Jokes 2

Discussion in 'Chit Chat' started by gwb-trading, Apr 30, 2007.

  1. Yannis

    Yannis

  2. What did the sheep say when the ETers were making fun of her telephone answering skills?

    "We all know why you guys hire us, and it's not for our secretarial skills. Helloooo... up here, boys!!! I am more than just a pair of teats!"
     
    #5622     Oct 14, 2009
  3. Yannis

    Yannis

  4. That little wench knows how to run up a credit card. No more 900 - beastiality numbers for me. at least not till next month anyway.
     
    #5624     Oct 14, 2009
  5. Q: How many traders does it take to change a light bulb?

    A: Two … one to change the bulb, the other to sell the old one at the highest price possible before CNBC reports that it’s burned out.
     
    #5625     Oct 14, 2009
  6. Two men walk past the Norwegian Parliament in silence.

    Suddenly one man spits.

    "Hey" says the other...."please don't talk politics."
     
    #5626     Oct 14, 2009
  7. Lucrum

    Lucrum

    Dear Joe The Advice Guy:


    I hope you can help me here. The other day, I set off for work leaving my husband in the house watching the TV as usual. I hadn't driven more than a mile down the road when the engine conked out and the car shuddered to a halt. I walked back home to get my husband's help.


    When I got home I couldn't believe my eyes. He was in our bedroom with the neighbor's daughter. I am 32, my husband is 34, and the neighbor girl is 22.

    We have been married for ten years. When I confronted him, he broke down and admitted that they had been having an affair for the past six months. I told him to stop or I would leave him. He was let go from his job six months ago and he says he has been feeling increasingly depressed and worthless.

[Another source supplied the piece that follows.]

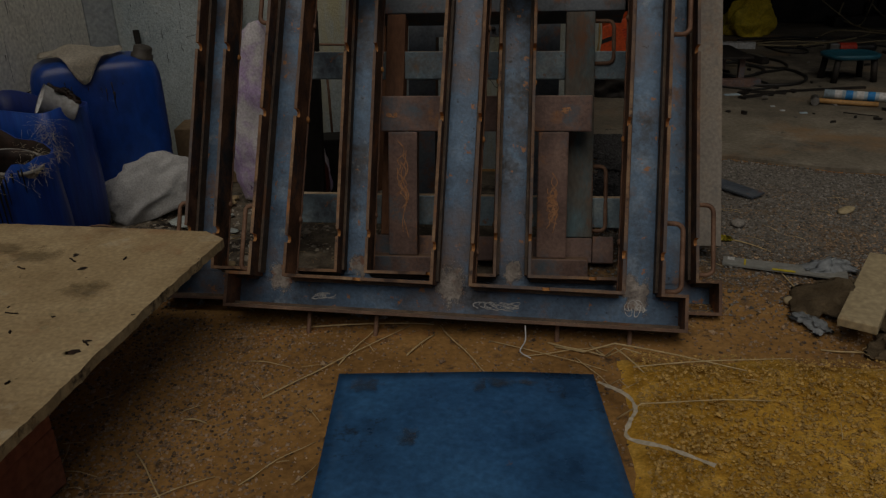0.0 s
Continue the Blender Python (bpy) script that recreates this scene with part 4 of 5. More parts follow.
def board():
    bm = bmesh.new()
    outline = ragged([(-0.60, 0.42), (-0.612, 1.30), (-0.600, 1.735), (-0.67, 1.785), (-1.36, 1.80), (-1.415, 1.60), (-1.43, 0.42)], 0.02, 0.006, 3)
    fs = prism(bm, outline, -0.024, 0.0, "z")
    for f in fs:
        f.material_index = 0 if abs(f.normal.z) > 0.5 else 1
    ob = thing("plywood_board", pose(0, 0, 0.313), "dusty stained plywood board propped on bricks like a low table", "board", bm=bm, mats=[M_slab, M_slabedge])
    rng = random.Random(4)
    for k in range(30):
        bm = bmesh.new()
        x, y = rng.uniform(-1.3, -0.62), rng.uniform(0.8, 1.66)
        n = rng.choice((5, 6, 7))
        r = rng.choice((0.004, 0.006, 0.008, 0.012, 0.016))
        e = rng.uniform(0.35, 0.8)
        q = rng.uniform(0, 3.1)
        ring = []
        for i in range(14):
            a = 2 * math.pi * i / 14
            kx, ky = r * math.cos(a) * rng.uniform(0.7, 1.2), r * e * math.sin(a) * rng.uniform(0.7, 1.2)
            ring.append(bm.verts.new((x + kx * math.cos(q) - ky * math.sin(q), y + kx * math.sin(q) + ky * math.cos(q), 0.0008)))
        bm.faces.new(ring)
        part("chip", bm, M_slabedge if k % 3 else M_tarin, ob)
    for k, (x, y, w, h) in enumerate(((-1.05, 1.58, 0.10, 0.05), (-1.15, 1.50, 0.08, 0.045), (-1.02, 1.22, 0.05, 0.05), (-0.93, 1.14, 0.03, 0.05), (-1.20, 1.62, 0.13, 0.045), (-1.10, 1.36, 0.07, 0.03), (-0.98, 1.05, 0.05, 0.04), (-0.80, 1.40, 0.07, 0.05))):
        bm = bmesh.new()
        blob(bm, x, 0, y, w, h, 0, k + 60)
        for v in bm.verts:
            v.co = (v.co.x, v.co.z, 0.0006 + 0.0001 * k)
        for f in bm.faces:
            f.normal_update()
            if f.normal.z < 0:
                f.normal_flip()
        part("stain", bm, M_boardstain, ob, "damp brown stain")
    for k in range(34):
        bm = bmesh.new()
        x, y, a = rng.uniform(-1.3, -0.62), rng.uniform(0.75, 1.62), rng.uniform(0, 3.1)
        l = rng.uniform(0.006, 0.035)
        tube(bm, wander((x, y, 0.002), (x + l * math.cos(a), y + l * math.sin(a), 0.002), 4, 0.002, 2), rng.choice((0.001, 0.0015, 0.0022)), 5)
        part("bark_bit", bm, M_tarin, ob)
    return ob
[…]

    I love him very much, but ever since I gave him the ultimatum he has become very distant. He won't go to counseling and I'm afraid I can't get through to him anymore.

    Can you please help?

    Sincerely,

    Sheila


    ******************************

    Dear Sheila:

    A car stalling after being driven a short distance can be caused by a variety of faults with the engine. Start by checking that there is no debris in the fuel line. If it is clear, check the vacuum pipes and hoses on the intake manifold and also check all grounding wires. If none of these approaches solves the problem, it could be that the fuel pump itself is faulty, causing low delivery pressure to the injectors.

    I hope this helps!

    Joe
     
    #5627     Oct 15, 2009
  8. Fuck me, the French find a thigh and a foot bone and make out they are the remains of a saint and take it on tour around the world!

    In the Bronx we find a complete skeleton and it becomes a fucking crime scene.
     
    #5628     Oct 15, 2009
  9. LOL
     
    #5629     Oct 16, 2009
  10. I was walking down the road with my girlfriend and said "Look at that dog with one eye!".

    She covered one eye and said "Where?".